I'm trying to find geometric average of values from a table with millions of rows. For those that don't know, to find the geometric average, you mulitply each value times each other then divide by the number of rows.

You probably already see the problem; The number multiplied number will quickly exceed the maximum allowed system maximum. I found a great solution that uses the natural log.

http://timothychenallen.blogspot.com/2006/03/sql-calculating-geometric-mean-geomean.html

However that got me to wonder wouldn't the same problem apply with the arithmetic mean? If you have N records, and N is very large the running sum can also exceed the system maximum.

So how do RDMS calculate averages during queries?


Solution

  • Very easy to check. For example, SQL Server 2008.

    DECLARE @T TABLE(i int);
    
    INSERT INTO @T(i) VALUES
    (2147483647),
    (2147483647);
    
    SELECT AVG(i) FROM @T;
    

    result

    (2 row(s) affected)
    Msg 8115, Level 16, State 2, Line 7
    Arithmetic overflow error converting expression to data type int.
    

    There is no magic. Column type is int, server adds values together using internal variable of the same type int and intermediary result exceeds range for int.

    You can run the similar check for any other DBMS that you use. Different engines may behave differently, but I would expect all of them to stick to the original type of the column. For example, averaging two int values 100 and 101 may result in 100 or 101 (still int), but never 100.5.

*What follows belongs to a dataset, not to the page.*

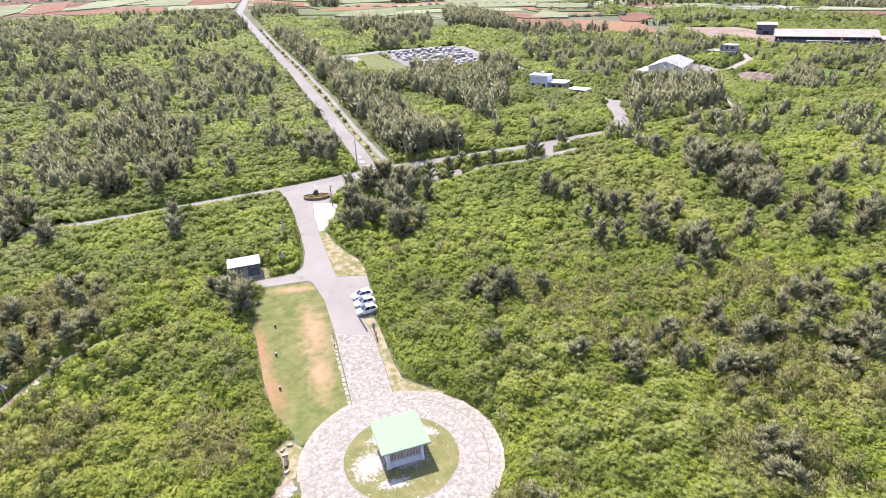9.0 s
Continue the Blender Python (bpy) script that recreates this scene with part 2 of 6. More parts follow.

    For SQL Server this behavior is documented. I would expect something similar for all other engines:

    AVG () computes the average of a set of values by dividing the sum of those values by the count of nonnull values. If the sum exceeds the maximum value for the data type of the return value an error will be returned.

    So, you have to be careful when calculating simple average as well, not just product.


    Here is extract from SQL 92 Standard:

    6) Let DT be the data type of the < value expression >.

    9) If SUM or AVG is specified, then:

    a) DT shall not be character string, bit string, or datetime.

    b) If SUM is specified and DT is exact numeric with scale S, then the data type of the result is exact numeric with implementation-defined precision and scale S.

    c) If AVG is specified and DT is exact numeric, then the data type of the result is exact numeric with implementation- defined precision not less than the precision of DT and implementation-defined scale not less than the scale of DT.

    d) If DT is approximate numeric, then the data type of the result is approximate numeric with implementation-defined precision not less than the precision of DT.

    e) If DT is interval, then the data type of the result is inter- val with the same precision as DT.

    So, DBMS can convert int to larger type when calculating AVG, but it has to be an exact numeric type, not floating-point. In any case, depending on the values you can still get arithmetic overflow.